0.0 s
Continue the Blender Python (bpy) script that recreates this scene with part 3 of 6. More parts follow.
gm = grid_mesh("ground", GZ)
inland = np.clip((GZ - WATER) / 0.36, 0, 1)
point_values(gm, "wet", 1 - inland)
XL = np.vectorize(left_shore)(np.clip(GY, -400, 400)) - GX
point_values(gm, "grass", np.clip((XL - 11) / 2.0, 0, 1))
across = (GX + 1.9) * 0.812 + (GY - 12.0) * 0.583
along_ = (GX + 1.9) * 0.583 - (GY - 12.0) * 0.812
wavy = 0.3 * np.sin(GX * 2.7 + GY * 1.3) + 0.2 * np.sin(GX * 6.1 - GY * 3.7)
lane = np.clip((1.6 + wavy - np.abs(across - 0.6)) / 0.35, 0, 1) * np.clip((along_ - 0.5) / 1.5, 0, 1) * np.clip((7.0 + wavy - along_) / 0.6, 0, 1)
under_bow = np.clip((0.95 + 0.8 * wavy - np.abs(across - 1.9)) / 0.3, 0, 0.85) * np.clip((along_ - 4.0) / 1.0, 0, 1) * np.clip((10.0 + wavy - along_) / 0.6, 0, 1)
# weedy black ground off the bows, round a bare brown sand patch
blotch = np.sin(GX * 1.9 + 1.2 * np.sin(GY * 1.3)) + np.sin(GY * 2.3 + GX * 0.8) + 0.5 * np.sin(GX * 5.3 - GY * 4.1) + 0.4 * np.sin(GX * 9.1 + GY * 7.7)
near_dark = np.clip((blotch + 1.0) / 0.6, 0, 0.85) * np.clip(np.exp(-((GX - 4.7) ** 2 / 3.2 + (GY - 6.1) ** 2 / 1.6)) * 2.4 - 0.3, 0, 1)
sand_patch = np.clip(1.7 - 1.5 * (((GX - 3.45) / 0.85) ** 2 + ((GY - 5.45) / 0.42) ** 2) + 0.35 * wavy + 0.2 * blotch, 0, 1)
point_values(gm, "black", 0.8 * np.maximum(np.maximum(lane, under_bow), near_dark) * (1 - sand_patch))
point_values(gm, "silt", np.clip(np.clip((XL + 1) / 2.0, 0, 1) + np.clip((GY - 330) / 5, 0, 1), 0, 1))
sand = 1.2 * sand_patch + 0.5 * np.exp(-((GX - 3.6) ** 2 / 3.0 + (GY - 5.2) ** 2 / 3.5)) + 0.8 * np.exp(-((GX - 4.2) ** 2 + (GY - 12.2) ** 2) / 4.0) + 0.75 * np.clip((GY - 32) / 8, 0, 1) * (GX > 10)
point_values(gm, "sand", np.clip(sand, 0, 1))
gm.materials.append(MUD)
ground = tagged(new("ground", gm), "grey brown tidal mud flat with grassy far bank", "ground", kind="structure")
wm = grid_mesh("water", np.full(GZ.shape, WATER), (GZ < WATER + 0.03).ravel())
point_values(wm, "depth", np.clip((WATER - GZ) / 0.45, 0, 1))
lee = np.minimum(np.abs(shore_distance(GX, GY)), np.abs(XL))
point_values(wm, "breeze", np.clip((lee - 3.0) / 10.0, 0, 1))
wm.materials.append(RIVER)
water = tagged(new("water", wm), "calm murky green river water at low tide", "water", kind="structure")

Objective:
Extract the whole listing, character for character.

Task output:
0.0 s
Continue the Blender Python (bpy) script that recreates this scene with part 3 of 6. More parts follow.
gm = grid_mesh("ground", GZ)
inland = np.clip((GZ - WATER) / 0.36, 0, 1)
point_values(gm, "wet", 1 - inland)
XL = np.vectorize(left_shore)(np.clip(GY, -400, 400)) - GX
point_values(gm, "grass", np.clip((XL - 11) / 2.0, 0, 1))
across = (GX + 1.9) * 0.812 + (GY - 12.0) * 0.583
along_ = (GX + 1.9) * 0.583 - (GY - 12.0) * 0.812
wavy = 0.3 * np.sin(GX * 2.7 + GY * 1.3) + 0.2 * np.sin(GX * 6.1 - GY * 3.7)
lane = np.clip((1.6 + wavy - np.abs(across - 0.6)) / 0.35, 0, 1) * np.clip((along_ - 0.5) / 1.5, 0, 1) * np.clip((7.0 + wavy - along_) / 0.6, 0, 1)
under_bow = np.clip((0.95 + 0.8 * wavy - np.abs(across - 1.9)) / 0.3, 0, 0.85) * np.clip((along_ - 4.0) / 1.0, 0, 1) * np.clip((10.0 + wavy - along_) / 0.6, 0, 1)
# weedy black ground off the bows, round a bare brown sand patch
blotch = np.sin(GX * 1.9 + 1.2 * np.sin(GY * 1.3)) + np.sin(GY * 2.3 + GX * 0.8) + 0.5 * np.sin(GX * 5.3 - GY * 4.1) + 0.4 * np.sin(GX * 9.1 + GY * 7.7)
near_dark = np.clip((blotch + 1.0) / 0.6, 0, 0.85) * np.clip(np.exp(-((GX - 4.7) ** 2 / 3.2 + (GY - 6.1) ** 2 / 1.6)) * 2.4 - 0.3, 0, 1)
sand_patch = np.clip(1.7 - 1.5 * (((GX - 3.45) / 0.85) ** 2 + ((GY - 5.45) / 0.42) ** 2) + 0.35 * wavy + 0.2 * blotch, 0, 1)
point_values(gm, "black", 0.8 * np.maximum(np.maximum(lane, under_bow), near_dark) * (1 - sand_patch))
point_values(gm, "silt", np.clip(np.clip((XL + 1) / 2.0, 0, 1) + np.clip((GY - 330) / 5, 0, 1), 0, 1))
sand = 1.2 * sand_patch + 0.5 * np.exp(-((GX - 3.6) ** 2 / 3.0 + (GY - 5.2) ** 2 / 3.5)) + 0.8 * np.exp(-((GX - 4.2) ** 2 + (GY - 12.2) ** 2) / 4.0) + 0.75 * np.clip((GY - 32) / 8, 0, 1) * (GX > 10)
point_values(gm, "sand", np.clip(sand, 0, 1))
gm.materials.append(MUD)
ground = tagged(new("ground", gm), "grey brown tidal mud flat with grassy far bank", "ground", kind="structure")
wm = grid_mesh("water", np.full(GZ.shape, WATER), (GZ < WATER + 0.03).ravel())
point_values(wm, "depth", np.clip((WATER - GZ) / 0.45, 0, 1))
lee = np.minimum(np.abs(shore_distance(GX, GY)), np.abs(XL))
point_values(wm, "breeze", np.clip((lee - 3.0) / 10.0, 0, 1))
wm.materials.append(RIVER)
water = tagged(new("water", wm), "calm murky green river water at low tide", "water", kind="structure")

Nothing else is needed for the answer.